When savings fall to far less than 15%, it gets harder to justify having the work done in distant Chinese factories that take 12 weeks to deliver products.

The higher costs are particularly problematic for lower-value goods: The cheaper a product, the more significant transportation costs are in the final price. That may help explain why Chinese exports of such "freight-sensitive" goods to the U.S. are now falling for the first time in more than a decade, according to CIBC's Mr. Rubin.

Bremen Castings Inc., a family-owned foundry in Bremen, Ind., is seeing a wave of customers bringing work back from China and other low-cost countries.

Last month, a pump manufacturer, which had moved more than $1 million worth of metal-casting work from Bremen to China two years ago, called "to reactivate everything," says J.B. Brown, the foundry's president. "They told me the cost of transport from overseas was the straw that broke the camel's back -- and they said they didn't see it going back down any time soon."

And the heavier and bulkier goods are, the more sensitive they are to fuel costs.

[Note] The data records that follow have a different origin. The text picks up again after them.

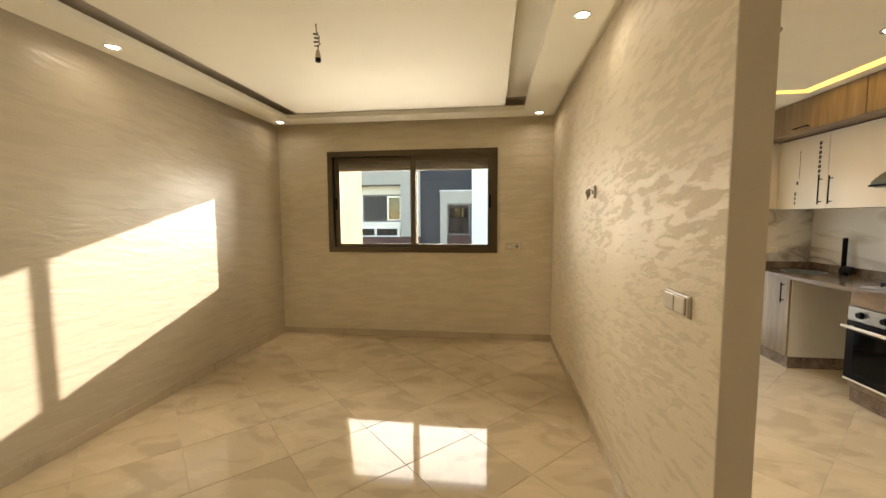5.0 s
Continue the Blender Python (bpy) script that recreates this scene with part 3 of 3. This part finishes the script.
part("bowl", lathe([(SR + 0.001, 0.0), (SR - 0.006, -0.01), (SR - 0.012, -0.11), (SR - 0.05, -0.145), (0.03, -0.15), (0.0001, -0.15)], (SX, SY, CT), 40), HOODSTEEL, basin, smooth=True)
part("rim", lathe([(SR - 0.006, -0.006), (SR - 0.003, 0.003), (SR + 0.005, 0.0045), (SR + 0.012, 0.003), (SR + 0.014, 0.0005)], (SX, SY, CT), 40), HOODSTEEL, basin, "polished rolled rim", smooth=True)
part("drain", lathe([(0.04, -0.148), (0.036, -0.145), (0.02, -0.147), (0.0001, -0.147)], (SX, SY, CT), 24), CHROME, basin, smooth=True)
tap = thing("kitchen_tap", (6.07, 6.74, CT), "matt black kitchen mixer tap with an upright spout", "tap")
part("base", lathe([(0.034, 0), (0.034, 0.05), (0.028, 0.06), (0.024, 0.07)], (6.07, 6.74, CT), 24), BLACK, tap, smooth=True)
part("spout", sweep([(6.07, 6.74, CT + 0.06), (6.07, 6.74, CT + 0.34), (6.069, 6.74, CT + 0.352)], 0.02, 14), BLACK, tap, smooth=True)
part("lever", boxes((6.045, 6.63, CT + 0.02, 6.075, 6.72, CT + 0.085), bev=0.008), BLACK, tap)
hob = thing("gas_hob", (5.85, 5.66, CT), "stainless gas hob with black pan supports", "hob")
part("plate", boxes((5.58, 5.36, CT, 6.06, 5.97, CT + 0.012), bev=0.004), STEEL, hob)
for bx, by, br in ((5.70, 5.82, 0.04), (5.95, 5.82, 0.05), (5.70, 5.51, 0.05), (5.95, 5.51, 0.035)):
    part("burner", lathe([(br, 0.012), (br, 0.024), (br * 0.7, 0.03), (0.0001, 0.032)], (bx, by, CT), 20), BLACK, hob, "black burner cap", smooth=True)
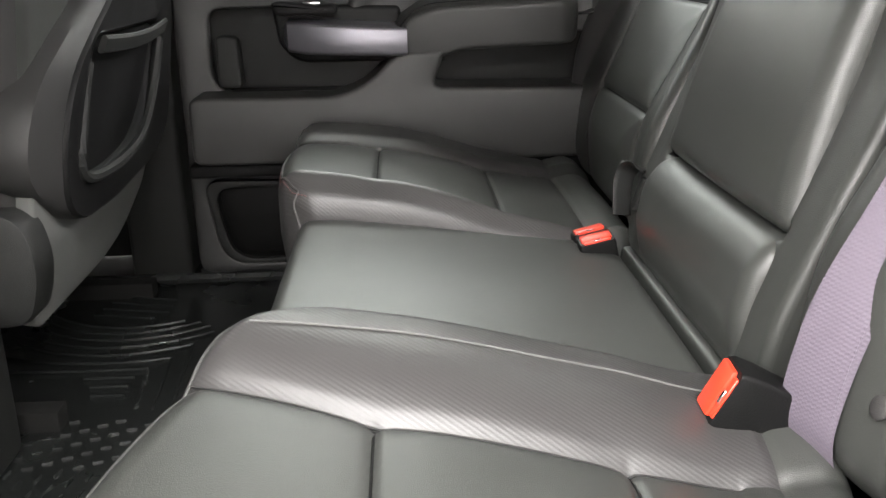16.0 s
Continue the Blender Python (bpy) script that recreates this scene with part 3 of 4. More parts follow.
def base_height(x):
    return by_table(x, [-0.52, -0.45, -0.316, -0.145, -0.06, 0.05], [0.285, 0.297, 0.283, 0.243, 0.222, 0.215])


def rim_path(box4, rc, inset, order):
    """Along a rounded rectangle's edge: order is a list of corner names among 'u0v0' ... joined by straight runs."""
    u0, u1, v0, v1 = box4
    spots = {"u0v0": (u0, v0), "u0v1": (u0, v1), "u1v0": (u1, v0), "u1v1": (u1, v1)}
    c = Vector(((u0 + u1) / 2, (v0 + v1) / 2))
    pts = [Vector(spots[k]) for k in order]
    ins = [Vector((p.x + math.copysign(inset, c.x - p.x), p.y + math.copysign(inset, c.y - p.y))) for p in pts]
    out = []
    for i, p in enumerate(ins):
        if 0 < i < len(ins) - 1:
            a, b = (ins[i - 1] - p).normalized(), (ins[i + 1] - p).normalized()
            r = rc - inset
            cc = p + a * r + b * r
            for k in range(9):
                th = k / 8 * math.pi / 2
                out.append(cc - b * r * math.cos(th) - a * r * math.sin(th))
        else:
            out.append(p)
    fine = []
    for a, b in zip(out, out[1:]):
        n = max(1, int((b - a).length / 0.012))
        fine += [a.lerp(b, k / n) for k in range(n)]
    return fine + [out[-1]]


def scuffs(parent, skirt):
    """Pale rubbed flecks at the front corner of the skirt."""
    rng = random.Random(5)
    tree = bvhtree.BVHTree.FromPolygons([v.co for v in skirt.data.vertices], [tuple(p.vertices) for p in skirt.data.polygons])
    for c, spread, n in ((Vector((-0.456, -0.602, 0.245)), 0.011, 22), (Vector((-0.458, -0.602, 0.221)), 0.006, 10)):
        verts, faces = [], []
        for k in range(n):
            at, nor = tree.find_nearest(c + Vector((rng.gauss(0, spread), rng.gauss(0, spread), rng.gauss(0, spread * 0.55))))[:2]
            nor = nor if nor.y < 0 else -nor
            along = nor.cross(Vector((0, 0, 1))).normalized() + Vector((0, 0, rng.uniform(-0.5, 0.1)))
            side = nor.cross(along).normalized()
            long, wide, base = rng.uniform(0.001, 0.0045), rng.uniform(0.0004, 0.0011), len(verts)
            for j in range(8):
                a = j / 8 * math.tau
                verts.append(at + nor * 0.0006 + along * long * math.cos(a) * rng.uniform(0.7, 1.2) + side * wide * math.sin(a) * rng.uniform(0.6, 1.3))
            faces.append(tuple(range(base, base + 8)))
        raw("scuff_mark", verts, faces, SCUFF, parent, "pale rubbed scuff mark")


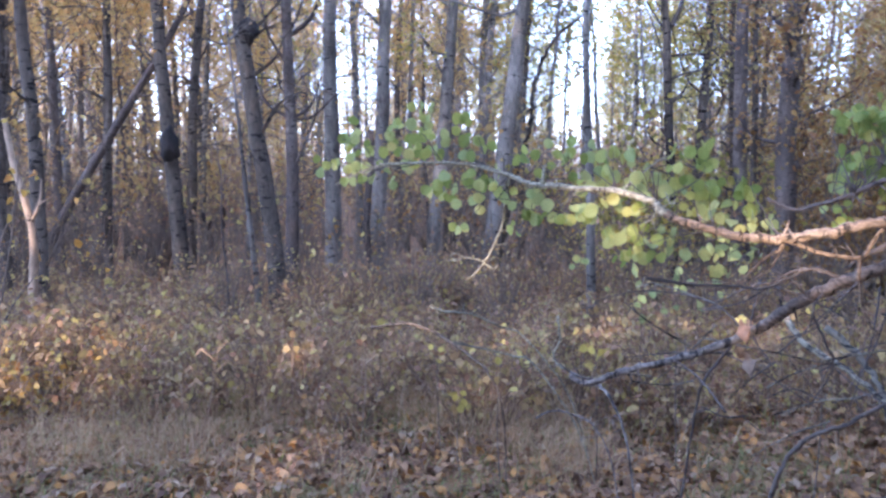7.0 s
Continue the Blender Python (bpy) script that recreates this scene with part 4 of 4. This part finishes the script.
# ---- single plants that stand out ----
def reed_stalk(base, top, seed, label, blades_n=6):
    rng = np.random.default_rng(seed)
    root = thing("reed_stalk", (base[0], base[1], ground_z(*base)), label, "reed", "dry stalks")
    p, q = np.array([*base, ground_z(*base) - 0.03]), np.array(top)
    line = glide([p, (p + q) / 2 + np.array([0.02, 0, 0.02]), q], 6)
    under(new("stalk", Wood().stem(line, 0.004, 0.0015, 6).mesh("stalk", TAN_WOOD)), root)
    for k in range(blades_n):
        a = line[int(len(line) * (0.3 + 0.65 * k / blades_n))]
        s = 1 if k % 2 else -1
        out = unit(np.array([s * (0.7 + 0.3 * rng.random()), 0.4 * rng.normal(), 0.0]))
        ln = 0.15 + 0.13 * rng.random()
        mids = [a + out * ln * (0.8 * u if u < 0.5 else 0.4 + 0.35 * (u - 0.5)) + np.array([0, 0, ln * (0.7 * u if u < 0.45 else 0.32 - 1.25 * (u - 0.45))]) for u in np.linspace(0, 1, 6)]
        wid = [0.0016, 0.004, 0.005, 0.0042, 0.0025, 0.0004]
        side = np.array([0, 0.5, 0.85])
        verts = [m + side * w for m, w in zip(mids, wid)] + [m - side * w for m, w in zip(mids, wid)]
        faces = [(i, i + 1, i + 7, i + 6) for i in range(5)]
        under(new("blade", solid("blade", verts, faces, REED)), root)


def seedling(base, tip, count, seed, material, size=0.04):
    rng = np.random.default_rng(seed)
    root = thing("seedling", (base[0], base[1], ground_z(*base)), "thin seedling with a few bright yellow leaves", "plant", "seedlings")
    p, q = np.array([*base, ground_z(*base) - 0.03]), np.array(tip)
    under(new("stalk", Wood().stem(glide([p, (p + q) / 2 + rng.standard_normal(3) * 0.02, q], 5), 0.004, 0.0015, 5).mesh("stalk", STEM)), root)
    me = round_leaf("leaf", material, 0.6)
    for k in range(count):
        ob = new("leaf", me)
        at = q + rng.standard_normal(3) * 0.03 * (k > 0)
        ob.matrix_basis = pose(*at, rng.normal() * 20, rng.normal() * 25, rng.normal() * 30) @ Matrix.Scale(size * (0.8 + 0.3 * rng.random()), 4)
        under(ob, root)


reed_stalk((-1.29, 4.2), (-1.14, 4.2, 0.70), 201, "dry tan reed stalk with drooping blades")
reed_stalk((-1.36, 4.2), (-1.385, 4.2, 0.59), 202, "short pale green reed with arching blades", 8)
reed_stalk((-0.48, 4.60), (-0.42, 4.60, 0.60), 203, "thin bare dry stalk in the brush", 2)
reed_stalk((-0.42, 4.40), (-0.39, 4.40, 0.66), 204, "thin bare dry stalk in the brush", 1)
seedling((0.33, 3.73), (0.32, 3.73, 0.66), 2, 210, YELLOW, 0.035)
seedling((0.15, 3.80), (0.13, 3.80, 0.45), 5, 211, YELLOW, 0.04)
seedling((0.04, 4.30), (0.02, 4.30, 0.53), 3, 212, YELLOW, 0.035)
seedling((0.79, 3.75), (0.775, 3.75, 0.70), 5, 213, YELLOW, 0.04)
seedling((1.78, 3.60), (1.76, 3.60, 0.95), 2, 214, YELLOW, 0.03)
seedling((1.05, 5.50), (1.02, 5.50, 0.97), 5, 215, TURNING, 0.05)
seedling((1.32, 4.20), (1.30, 4.20, 0.99), 6, 216, TURNING, 0.045)
seedling((1.24, 4.60), (1.22, 4.60, 0.84), 6, 217, TURNING, 0.045)


def dead_sapling():
    """A bare sapling on which a few black withered leaves still hang."""
    rng = np.random.default_rng(330)
    root = thing("dead_sapling", (-2.12, 8.2, ground_z(-2.12, 8.2)), "bare dead sapling with a few black withered leaves hanging", "sapling")
    limb("stem", root, DARK_BARK, [(-2.12, 8.2, -0.05), (-2.16, 8.2, 0.6), (-2.2, 8.2, 1.1), (-2.19, 8.2, 1.5), (-2.25, 8.2, 1.95)], 0.013, 0.005, rng, 7)
    black = foliage("black_withered_leaf", [(0.0, (0.035, 0.026, 0.02)), (1.0, (0.06, 0.042, 0.03))], "object", 0.1, 0.8)
    me = round_leaf("leaf", black, 2.2)
    for x, z, h in ((-2.39, 1.13, 0.11), (-2.30, 1.05, 0.11), (-2.19, 1.2, 0.14), (-2.19, 1.06, 0.12), (-2.31, 0.87, 0.12), (-2.16, 0.75, 0.07)):
        ob = new("leaf", me)
        ob.matrix_basis = pose(x, 8.2, z + 0.05, rng.normal() * 8, rng.normal() * 6, rng.random() * 180) @ Matrix.Diagonal((h * 0.36, h * 0.4, h, 1))
        under(ob, root)


dead_sapling()


# fallen leaves that lie singly in front of the walker
def single_fallen_leaves():
    rng = np.random.default_rng(300)
    kinds = [round_leaf("leaf", FALLEN, k) for k in (-1.6, 0.8, 1.8)]
    for _ in range(300):
        y = 2.9 + 1.7 * rng.random()
        x = (rng.random() * 1.35 - 0.5) * y
        ob = new("leaf", kinds[int(rng.integers(3))])
        ob.matrix_basis = pose(x, y, ground_z(x, y) + 0.055, 90 + rng.normal() * 22, rng.normal() * 15, rng.random() * 360) @ Matrix.Scale(0.042 + 0.03 * rng.random(), 4)
        under(ob, GROUND)


single_fallen_leaves()


def bent_tree():
    rng = np.random.default_rng(310)
    root = thing("bent_tree", (1.05, 12.9, ground_z(1.05, 12.9)), "thin dark tree bowed over to one side", "tree", "trees of the wood")
    limb("trunk", root, POPLAR, [(1.05, 12.9, -0.1), (1.1, 12.9, 1.0), (1.49, 12.90, 2.21), (1.53, 12.90, 2.76), (1.67, 12.90, 3.36), (1.93, 12.90, 3.80), (2.40, 12.90, 4.16)], 0.055, 0.018, rng, 8, 0.04, spurs=14, reach=0.5)


def broken_stub():
    rng = np.random.default_rng(311)
    root = thing("broken_stub", (-0.98, 11.2, ground_z(-0.98, 11.2)), "dark broken-off stub of a young tree", "dead tree")
    limb("trunk", root, DARK_BARK, [(-0.98, 11.2, -0.1), (-0.97, 11.2, 1.0), (-0.91, 11.20, 1.72), (-0.90, 11.20, 2.20)], 0.055, 0.042, rng, 9, 0.06, spurs=3, reach=0.2)


bent_tree()
broken_stub()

CIBC's Mr. Rubin predicts Mexico will be "the biggest winner of all" as increased transportation costs make China uncompetitive in an ever-growing list of businesses in North America. Even Mexico may be too far for some companies.

Last fall, Crown Battery Manufacturing Co. decided to close a plant it bought in Reynosa, Mexico, and move the jobs to its Ohio home base, adding 25 workers to the 400 it already employed.

"We're shipping batteries, which are big and heavy," says Hal Hawk, the company's chief executive.

Mr. Hawk estimates shipping to customers, who tend to be clustered in the Midwest, was adding 5% to 10% to the cost of the Mexican-made batteries, which he says also suffered from quality-control problems. The smallest batteries are 20-pounders for lawnmowers, but they also make 29,000-pound giants for running underground mining machines in places like southern Illinois.

"They were traveling 2,000 miles to get to those major customers," says Mr. Hawk, and all indications are that fuel surcharges on the trucks would just keep growing.